Yankee Group VP Camille Mendler’s excellent Anywhere Tour presentation on Generation Me and the consumerization of technology in the enterprise just concluded; she’d talked about the maturation of a self-possessed young workforce accustomed to getting what it wants and very much at ease with rev after rev of consumer electronics products.

We had launched into lively Q&A incited by her remarks when one baby boomer spoke up. “Isn’t this a repeat? Isn’t this like the way the PC came into the corporation from the edge followed by the local-area network? The last two major innovations in technology have both been forced on to the central IT organization against its will.
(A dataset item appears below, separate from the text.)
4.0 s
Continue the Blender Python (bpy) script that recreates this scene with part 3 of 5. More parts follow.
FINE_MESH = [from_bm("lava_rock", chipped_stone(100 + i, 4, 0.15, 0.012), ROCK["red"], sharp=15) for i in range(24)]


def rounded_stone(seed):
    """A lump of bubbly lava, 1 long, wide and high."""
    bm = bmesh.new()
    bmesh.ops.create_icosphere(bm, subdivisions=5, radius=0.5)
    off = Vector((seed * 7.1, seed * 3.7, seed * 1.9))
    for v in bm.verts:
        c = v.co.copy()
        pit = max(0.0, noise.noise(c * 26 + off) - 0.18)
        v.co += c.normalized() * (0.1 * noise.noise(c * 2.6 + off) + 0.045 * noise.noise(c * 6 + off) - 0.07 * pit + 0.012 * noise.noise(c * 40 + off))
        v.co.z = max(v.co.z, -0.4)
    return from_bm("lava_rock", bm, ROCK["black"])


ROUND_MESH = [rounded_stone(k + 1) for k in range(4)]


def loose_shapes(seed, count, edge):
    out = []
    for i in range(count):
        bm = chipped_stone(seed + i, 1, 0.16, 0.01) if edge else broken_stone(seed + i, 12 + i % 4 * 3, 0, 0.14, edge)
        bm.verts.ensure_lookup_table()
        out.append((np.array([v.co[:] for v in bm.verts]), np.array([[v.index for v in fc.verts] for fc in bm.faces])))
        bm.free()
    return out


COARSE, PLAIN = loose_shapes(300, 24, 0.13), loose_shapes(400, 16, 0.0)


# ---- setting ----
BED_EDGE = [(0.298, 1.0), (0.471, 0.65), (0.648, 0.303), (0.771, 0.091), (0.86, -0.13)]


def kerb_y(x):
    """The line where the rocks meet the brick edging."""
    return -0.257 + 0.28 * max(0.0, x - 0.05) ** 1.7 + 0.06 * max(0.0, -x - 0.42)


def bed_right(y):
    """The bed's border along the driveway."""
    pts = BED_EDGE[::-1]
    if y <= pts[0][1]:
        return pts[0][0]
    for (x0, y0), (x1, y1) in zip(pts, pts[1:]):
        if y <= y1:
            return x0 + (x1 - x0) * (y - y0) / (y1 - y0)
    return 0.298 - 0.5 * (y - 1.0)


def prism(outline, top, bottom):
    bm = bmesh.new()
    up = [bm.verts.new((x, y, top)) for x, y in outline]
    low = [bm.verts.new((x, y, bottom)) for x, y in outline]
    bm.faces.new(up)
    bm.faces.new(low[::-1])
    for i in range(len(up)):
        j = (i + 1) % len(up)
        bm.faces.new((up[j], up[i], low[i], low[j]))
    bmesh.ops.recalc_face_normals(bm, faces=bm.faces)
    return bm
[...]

How’s this different?”

Too true.

Corporate IT will once again be fighting the impression in the organization that they’re on the job to stop things they can’t control. The difference is that this battle is unfolding even faster than the last two, and on many more fronts inside the company. And the risks are bigger, given that every MP3 device is just an unauthorized hard drive. IT has to respond quickly and more nimbly.

Camille’s presentation drew from an upcoming Yankee Group report (clients: look for Zen and the Art of Rogue Employee Management shortly) on the pressures building on traditional IT teams from employees expecting to be able to use all their personal electronic toys at work and impatient with the imposition of limitations on support. I like the report’s ideas about how IT can best cope with the onslaught. How is your firm’s IT team coping with the explosion of smart phones, MP3 devices, cheap storage sticks, third-party e-mail retrieval, and all the other unapproved tools we depend on each day?
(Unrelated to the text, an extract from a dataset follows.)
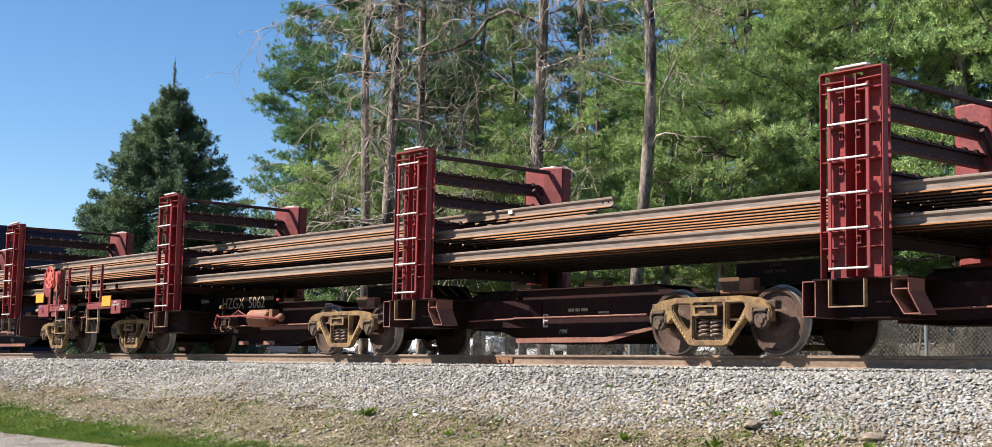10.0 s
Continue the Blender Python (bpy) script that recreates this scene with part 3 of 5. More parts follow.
def near_post(unit):
    """The laddered post: recessed panels, a deep middle channel, shelves, latches, ladder."""
    back, front = -1.39, -1.56
    bm = bmesh.new()
    for x in (0.335, 0.485):
        box(bm, x - 0.007, x + 0.007, -1.535, -1.30, 0.88, 3.22)
    box(bm, 0.342, 0.478, -1.315, -1.30, 0.88, 3.22)
    box(bm, 0.0, POST_W, front, -1.40, 3.26, 3.275)
    post = part("post", bm, MAROON, unit, "maroon steel post with a deep middle channel")
    for x0, x1 in ((0.02, 0.328), (0.492, POST_W - 0.02)):
        bm = bmesh.new()
        box(bm, x0, x1, back, back + 0.012, 0.88, 3.26)
        part("side_panel", bm, MAROON, post)
    for x in (0.0, POST_W - 0.016):
        bm = bmesh.new()
        box(bm, x, x + 0.016, front, -1.46, 0.87, 3.26, 0.003)
        part("flange", bm, MAROON, post)
    bm = bmesh.new()
    box(bm, POST_W - 0.115, POST_W - 0.105, back - 0.06, back, 0.88, 3.12)
    part("flange_rib", bm, MAROON, post)
    for k, z in enumerate((3.15, *(q - 0.02 for q in RUNGS[:5]), 1.21)):
        for vs in ([(0.017, back), (0.328, back), (0.328, -1.52), (0.017, front + 0.012)],
                   [(0.492, back), (0.492, -1.52), (POST_W - 0.017, front + 0.012), (POST_W - 0.017, back)]):
            part("shelf", slab(bmesh.new(), vs, z, z + 0.012), MAROON, post)
    for z in RUNGS[:5]:
        for x in (0.29, 0.525):
            bm = bmesh.new()
            zc = z - 0.125
            for a, b, c, d in ((-0.024, -0.014, -0.035, 0.035), (0.014, 0.024, -0.035, 0.035), (-0.024, 0.024, 0.035, 0.047), (-0.032, 0.032, -0.050, -0.035)):
                box(bm, x + a, x + b, -1.55, -1.515, zc + c, zc + d)
            part("latch", bm, MAROON, post, "small steel latch bracket")
    # recessed plates: maroon with the shade put into the colour
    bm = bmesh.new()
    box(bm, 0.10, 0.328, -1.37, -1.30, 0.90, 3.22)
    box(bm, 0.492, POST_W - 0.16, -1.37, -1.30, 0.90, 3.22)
    part("guide_plate", bm, MAROON_SHADE, unit)
    bm = bmesh.new()
    box(bm, 0.20, 0.66, -1.555, -1.475, 3.302, 3.33, 0.006)
    for x in (0.23, 0.62):
        box(bm, x, x + 0.012, -1.53, -1.50, 3.275, 3.304)
    part("cap", bm, WHITE, post, "white painted cap bar on short legs")
    for x in (0.18, 0.705):
        bm = bmesh.new()
        box(bm, x - 0.024, x + 0.024, -1.625, -1.605, 0.94, 3.09, 0.004)
        for z in (1.05, 1.83, 2.64, 3.03):
            box(bm, x - 0.018, x + 0.018, -1.606, -1.52, z, z + 0.03)
        part("ladder_stile", bm, MAROON, unit)
    for z in RUNGS:
        bm = bmesh.new()
        rod(bm, (0.172, -1.635, z), (0.713, -1.635, z), 0.0125, 8)
        part("rung", bm, WHITE, unit, "white ladder rung")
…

One Response to “Generation Me vs. The Corporate Enterprise”

Ms. Green,

I have been following the various market analyst commentary regarding the launch of the Apple iPhone, and specifically the unwelcome potential of this device to be used in an enterprise network environment. Clearly, being combative is not a viable long-term strategy, and mere denial doesn’t make the problem disappear.

That said, my own blog post is aptly entitled “Will Apple’s iPhone Trigger Kamikaze CIOs?” and I’ve included a linkback to your post within my comments section.